The right's new Benghazi problem: Crazy people bored and confused by a serious hearing

Trey Gowdy's first Benghazi hearing was in many ways serious and substantive. Here's why that probably can't last

Published September 18, 2014 4:58PM (EDT)

  (AP/J. Scott Applewhite)
(AP/J. Scott Applewhite)

The first hearing of the House Select Committee on Benghazi was held Wednesday morning, and for the most part it was a dull affair. The focus of the hearing was on the progress made in implementing recommendations laid out by State Department’s Account Review Board (ARB) report on the attacks. It was a topic suggested by Democratic committee member Rep. Adam Schiff, and while the questioning provided some informative glimpses into how State Department bureaucracy handles security issues at diplomatic facilities, it lacked the bombast and fireworks of previous House Benghazi hearings.

To his credit, this was precisely the sort of hearing that committee chairman, Trey Gowdy, promised us. “There is this notion out there, as some of my colleagues have said, that this will be a circus, a kangaroo court,” Gowdy said back in July. “No one who values their professional reputation wants to be part of that. I don't want to be part of that.”

That’s not to say the hearing wasn’t without its moments of grandstanding and theatrical flourish. Rep. Jim Jordan of Ohio threw himself down a rabbit hole with a long rant challenging the independence of the Accountability Review Board. And when Gowdy got his turn in front of the cameras he slipped back into his familiar pattern of loudly demanding witnesses respond to loaded questions that he knows they can’t actually provide answers to. When State Department Assistant Secretary for Diplomatic Security Gregory Starr testified that he brings his concerns over inadequate security measures directly to Secretary of State John Kerry, Gowdy said: “Was it done on September 10 of 2012? Was it done prior to Benghazi? Because this recommendation has existed for more than 10 years.” “I was not here at that time,” Starr replied. “I’m sorry I cannot tell you.”

But all told, the hearing was very likely a disappointment to the conservatives who believe that a vast Benghazi conspiracy exists and that Trey Gowdy would use his extra-special investigatory skills to unearth the smoking gun evidence that has thus far eluded every other congressional investigation into the matter. On Fox News yesterday afternoon, they were actually complaining that the Republicans on Gowdy’s committee weren’t outraged enough. “They have been beating the drums about this,” Fox News’ Harris Faulkner said. “I was shocked there was so little passion in this.”

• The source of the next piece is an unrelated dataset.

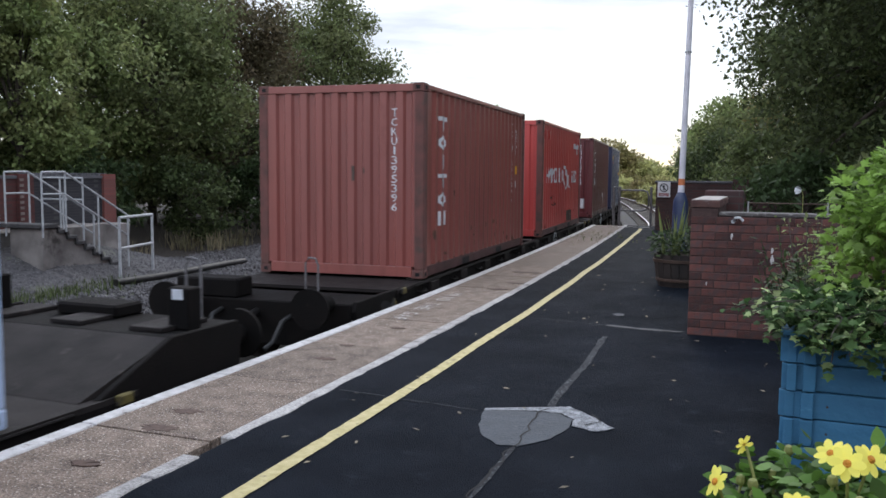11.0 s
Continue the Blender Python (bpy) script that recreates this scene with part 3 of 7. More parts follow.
def platform():
    root = thing("platform", "asphalt railway platform with slab edge and yellow line", "platform", kind="structure")
    s = Shape()
    # body and asphalt top as one sheet from the slabs to the far right, kept under the slabs
    ys = np.linspace(-7, PLATFORM_END, 67)
    v, f = [], []
    for y in ys:
        v += [(line_x(y, EDGE + 0.12), y, -1.3), (line_x(y, EDGE + 0.12), y, -0.09), (line_x(y, BORDER - 0.01), y, -0.09), (line_x(y, BORDER - 0.01), y, 0.0),
              (-2.0, y, 0.0), (2.0, y, 0.004), (16.0, y, 0.0), (16.0, y, -1.3)]
    for i in range(len(ys) - 1):
        for k in range(7):
            f.append((i * 8 + k, i * 8 + k + 1, i * 8 + 9 + k, i * 8 + 8 + k))
    n = len(v)
    f += [tuple(range(8)), tuple(range(n - 8, n))[::-1]]
    s.add(v, f)
    part("asphalt", s, MAT["asphalt"], root, "dark worn asphalt surface")
    y = -7.0
    rng = random.Random(3)
    while y < PLATFORM_END - 1.0:
        e = Shape()
        j = rng.uniform(-0.006, 0.006)
        strip(e, EDGE + 0.0 + j, EDGE + 0.115, y + 0.004, y + 1.356, -0.14, 0.004 + j * 0.4, 0.46)
        part("edge_stone", e, MAT["white_edge"], root, "worn white painted nosing stone", bevel=0.008)
        q = Shape()
        strip(q, EDGE + 0.119, BORDER - 0.095, y + 0.005, y + 1.355, -0.085, rng.uniform(-0.003, 0.003), 0.46)
        part("paving_slab", q, MAT["slab"], root, bevel=0.004)
        y += 1.36
    y = -7.0
    while y < PLATFORM_END - 0.5:
        # the border of grey cement stones, with a broken piece here and there
        if not (3.55 < y < 3.95):
            q = Shape()
            ln = rng.choice((0.9, 1.36, 1.8))
            if 2.9 < y < 3.6:
                ln = 0.36
            ys = np.linspace(y + 0.004, y + ln - 0.006, max(3, int(ln / 0.09)))
            top = 0.005 + rng.uniform(-0.002, 0.003)
            v = []
            for yy in ys:
                a = line_x(yy, BORDER - 0.092)
                b = line_x(yy, BORDER + 0.012 + 0.030 * noise.noise((yy * 2.3, 4, 1)) + 0.014 * noise.noise((yy * 11, 9, 2)))
                v += [(a, yy, -0.085), (b, yy, -0.085), (b, yy, top), (a, yy, top)]
            f = [(i * 4 + k, i * 4 + (k + 1) % 4, i * 4 + 4 + (k + 1) % 4, i * 4 + 4 + k) for i in range(len(ys) - 1) for k in range(4)]
            q.add(v, f + [(3, 2, 1, 0), tuple(len(v) - 4 + k for k in range(4))])
            part("border_stone", q, MAT["border"], root, bevel=0.008)
            y += ln
        else:
            y += 0.16
    li = Shape()
    v, f = [], []
    ys = np.arange(-7, 24.4, 0.055)
    for y in ys:
        wob = 0.02 * noise.noise((y * 0.5, 1, 3))
        a = line_x(y, YELLOW - 0.045 + wob + 0.009 * noise.noise((y * 9, 3, 0)))
        b = line_x(y, YELLOW + 0.048 + wob + 0.009 * noise.noise((y * 9, 8, 0)))
        v += [(a, y, 0.0075), (b, y, 0.0075)]
    li.add(v, [(2 * i, 2 * i + 1, 2 * i + 3, 2 * i + 2) for i in range(len(ys) - 1)])
    part("yellow_line", li, MAT["line_yellow"], root, "worn yellow safety line")
    li = Shape()
    strip(li, 2.3, 3.2, 25.05, 25.13, 0.0045, 0.008)
    part("end_line", li, MAT["white_edge"], root, "worn white line across the platform end")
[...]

Complaining about a lack of “outrage” is a touch ironic given that yesterday’s hearing was on one of the biggest unresolved issues raised by the attacks in Benghazi: the problems in providing security for diplomatic staff. If the State Department can’t adequately protect its personnel, that’s something you can feel justifiably outraged over. It’s certainly far more worthy of intense scrutiny than the editing process for White House talking points and all the other trumped-up controversies that draw the bulk of attention from Republicans and conservatives.

And that’s why, in spite of yesterday’s uneventful hearing, I still strongly doubt that Gowdy will keep a lid on the craziness. Both parties want the issue of diplomatic security addressed, and he’s bought himself a measure of goodwill with Democrats and the press by acting against type and holding a quiet, informative hearing on the State Department’s risk management strategies and best practices. But that’s not what conservatives and Republicans want or expect from the Benghazi select committee, and that’s not what Gowdy promised them.

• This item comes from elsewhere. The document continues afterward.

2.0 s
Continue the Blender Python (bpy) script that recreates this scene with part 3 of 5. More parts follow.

After the House voted in favor of creating the committee, Gowdy released a statement laying out what he hoped to accomplish:

Why was security for our facility in Libya inadequate, and why were repeated calls for additional security unheeded and, indeed, explicitly rejected? Was our military response during the pendency of the siege sufficient? And in the days and weeks after the attack, was the Obama administration transparent and forthright with our fellow Americans in describing the impetus behind the attack?

Moreover, no one has been arrested, prosecuted, or punished for the murders of our fellow Americans. These outstanding questions, and others, are legitimate, and seeking the answer to these questions should be an apolitical process.

As many frustrated parties have gone to great pains to point out, many of these "outstanding questions" were answered long ago and several times over. And, in the time since that statement was issued, the suspected ringleader of the attacks was captured by U.S. authorities.

When Democrats and other critics of the Republican Benghazi obsession deride the committee as a “witch hunt,” the focus on the already-answered unanswered questions is what they’re talking about. Gowdy himself indicated that he’ll be revisiting these questions soon enough in his opening statement at yesterday’s hearing: “Given the gravity of the issues at hand, I would rather run the risk of answering a question twice than run the risk of not answering it once.”

When he does go down the “unanswered questions” road, the partisan bickering and sideshow antics will very likely start anew. And Gowdy will go down that road because Republicans and conservatives want THE TRUTH. They want proof that Barack Obama made a conscious decision to let Americans die. They want the damning documents that will derail Hillary Clinton’s 2016 ambitions. They want the coverup exposed and all relevant parties impeached.

When they don’t get any of those things, they’ll settle for a little outrage.